>> Begin Source records

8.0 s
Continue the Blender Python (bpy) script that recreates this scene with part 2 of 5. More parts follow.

>> End Source records
>> Begin Source records

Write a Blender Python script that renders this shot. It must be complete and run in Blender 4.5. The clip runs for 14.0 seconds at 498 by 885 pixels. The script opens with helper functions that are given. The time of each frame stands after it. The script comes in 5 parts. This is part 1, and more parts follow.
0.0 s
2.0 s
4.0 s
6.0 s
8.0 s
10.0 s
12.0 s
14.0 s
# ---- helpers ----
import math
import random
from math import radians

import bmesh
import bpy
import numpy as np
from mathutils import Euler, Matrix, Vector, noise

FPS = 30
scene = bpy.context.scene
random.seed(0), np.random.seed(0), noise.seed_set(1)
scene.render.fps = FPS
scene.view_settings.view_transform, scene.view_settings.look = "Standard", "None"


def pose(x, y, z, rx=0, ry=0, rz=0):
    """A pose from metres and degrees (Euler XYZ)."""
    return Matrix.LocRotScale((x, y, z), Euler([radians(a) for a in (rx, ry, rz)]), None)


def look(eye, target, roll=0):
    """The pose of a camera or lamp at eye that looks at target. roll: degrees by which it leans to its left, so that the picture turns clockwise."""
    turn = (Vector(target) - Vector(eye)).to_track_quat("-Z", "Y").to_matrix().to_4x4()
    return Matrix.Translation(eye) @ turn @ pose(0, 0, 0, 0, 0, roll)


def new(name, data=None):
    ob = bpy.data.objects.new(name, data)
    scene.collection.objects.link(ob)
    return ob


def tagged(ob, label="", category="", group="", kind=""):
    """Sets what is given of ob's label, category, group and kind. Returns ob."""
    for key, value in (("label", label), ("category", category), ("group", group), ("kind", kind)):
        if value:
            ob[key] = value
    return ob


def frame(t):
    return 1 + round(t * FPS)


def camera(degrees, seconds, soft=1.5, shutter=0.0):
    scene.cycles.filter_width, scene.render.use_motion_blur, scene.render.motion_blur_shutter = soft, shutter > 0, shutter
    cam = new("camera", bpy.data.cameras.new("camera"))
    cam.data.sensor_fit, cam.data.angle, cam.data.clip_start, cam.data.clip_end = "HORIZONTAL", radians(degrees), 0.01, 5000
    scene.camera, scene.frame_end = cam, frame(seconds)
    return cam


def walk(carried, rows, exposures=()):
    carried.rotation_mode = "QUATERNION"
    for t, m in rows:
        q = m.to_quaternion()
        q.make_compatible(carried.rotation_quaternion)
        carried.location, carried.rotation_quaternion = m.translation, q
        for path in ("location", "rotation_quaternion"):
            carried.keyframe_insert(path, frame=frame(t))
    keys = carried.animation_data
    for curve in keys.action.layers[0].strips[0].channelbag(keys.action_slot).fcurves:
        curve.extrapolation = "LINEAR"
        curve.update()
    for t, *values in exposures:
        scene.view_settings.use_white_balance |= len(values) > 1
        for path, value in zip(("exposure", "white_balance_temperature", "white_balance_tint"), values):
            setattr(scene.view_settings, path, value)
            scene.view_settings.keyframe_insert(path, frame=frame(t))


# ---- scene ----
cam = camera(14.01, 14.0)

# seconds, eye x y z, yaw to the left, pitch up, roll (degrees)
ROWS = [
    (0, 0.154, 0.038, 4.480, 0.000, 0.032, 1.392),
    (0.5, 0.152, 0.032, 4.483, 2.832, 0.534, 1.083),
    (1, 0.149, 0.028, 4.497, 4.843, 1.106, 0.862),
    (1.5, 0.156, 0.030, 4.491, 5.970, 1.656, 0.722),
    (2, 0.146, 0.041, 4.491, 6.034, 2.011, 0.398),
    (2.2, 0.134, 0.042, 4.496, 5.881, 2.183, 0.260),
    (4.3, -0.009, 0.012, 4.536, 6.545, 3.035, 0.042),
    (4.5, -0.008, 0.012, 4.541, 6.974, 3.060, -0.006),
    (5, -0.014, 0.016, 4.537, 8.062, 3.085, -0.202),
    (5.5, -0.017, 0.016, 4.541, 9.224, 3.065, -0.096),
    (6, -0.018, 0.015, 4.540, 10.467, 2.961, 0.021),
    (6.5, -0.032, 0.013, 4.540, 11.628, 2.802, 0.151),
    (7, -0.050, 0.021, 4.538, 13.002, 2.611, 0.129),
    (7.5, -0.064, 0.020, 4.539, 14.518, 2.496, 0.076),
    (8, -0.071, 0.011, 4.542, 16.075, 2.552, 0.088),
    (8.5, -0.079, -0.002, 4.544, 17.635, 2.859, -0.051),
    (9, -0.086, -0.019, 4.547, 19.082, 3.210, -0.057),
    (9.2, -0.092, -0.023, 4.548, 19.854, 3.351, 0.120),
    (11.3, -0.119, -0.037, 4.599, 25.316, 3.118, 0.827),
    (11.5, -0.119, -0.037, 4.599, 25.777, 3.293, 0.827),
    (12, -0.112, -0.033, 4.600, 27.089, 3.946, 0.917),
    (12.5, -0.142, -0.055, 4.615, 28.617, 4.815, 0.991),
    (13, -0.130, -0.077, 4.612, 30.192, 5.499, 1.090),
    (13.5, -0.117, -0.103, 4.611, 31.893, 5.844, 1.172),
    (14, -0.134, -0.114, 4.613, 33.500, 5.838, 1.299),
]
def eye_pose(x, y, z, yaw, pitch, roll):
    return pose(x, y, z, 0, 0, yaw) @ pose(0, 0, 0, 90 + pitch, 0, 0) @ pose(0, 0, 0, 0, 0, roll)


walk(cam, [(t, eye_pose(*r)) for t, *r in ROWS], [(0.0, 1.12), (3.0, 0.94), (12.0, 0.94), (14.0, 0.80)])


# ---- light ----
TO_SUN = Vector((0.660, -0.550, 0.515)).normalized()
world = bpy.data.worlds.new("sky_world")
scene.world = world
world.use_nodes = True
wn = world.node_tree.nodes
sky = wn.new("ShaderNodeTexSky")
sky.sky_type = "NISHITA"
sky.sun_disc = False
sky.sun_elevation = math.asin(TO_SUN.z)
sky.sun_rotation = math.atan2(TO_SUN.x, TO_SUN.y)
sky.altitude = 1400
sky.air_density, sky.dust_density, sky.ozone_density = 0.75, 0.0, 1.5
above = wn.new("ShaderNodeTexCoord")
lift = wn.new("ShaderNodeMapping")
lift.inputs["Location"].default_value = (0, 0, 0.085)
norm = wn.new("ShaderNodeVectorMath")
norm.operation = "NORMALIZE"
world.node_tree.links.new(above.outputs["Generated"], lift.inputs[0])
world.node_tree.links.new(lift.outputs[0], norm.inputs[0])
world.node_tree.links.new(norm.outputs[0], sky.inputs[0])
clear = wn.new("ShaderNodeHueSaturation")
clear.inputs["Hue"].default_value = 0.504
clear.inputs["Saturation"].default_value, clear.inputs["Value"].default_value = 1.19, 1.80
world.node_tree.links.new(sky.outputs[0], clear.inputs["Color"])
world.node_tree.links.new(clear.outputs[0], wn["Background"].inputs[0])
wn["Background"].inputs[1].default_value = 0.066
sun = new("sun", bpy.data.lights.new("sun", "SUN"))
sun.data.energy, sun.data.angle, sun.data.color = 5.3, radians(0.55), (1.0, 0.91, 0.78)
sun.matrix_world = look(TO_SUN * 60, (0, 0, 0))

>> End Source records

#### Do this
Solely the line containing "scene = bpy.context.scene", the line containing "return Matrix.LocRotScale((x, y, z), Euler([radians(a)", and the lines between them are to be given again, exactly as written.

#### Task output
scene = bpy.context.scene
random.seed(0), np.random.seed(0), noise.seed_set(1)
scene.render.fps = FPS
scene.view_settings.view_transform, scene.view_settings.look = "Standard", "None"


def pose(x, y, z, rx=0, ry=0, rz=0):
    """A pose from metres and degrees (Euler XYZ)."""
    return Matrix.LocRotScale((x, y, z), Euler([radians(a) for a in (rx, ry, rz)]), None)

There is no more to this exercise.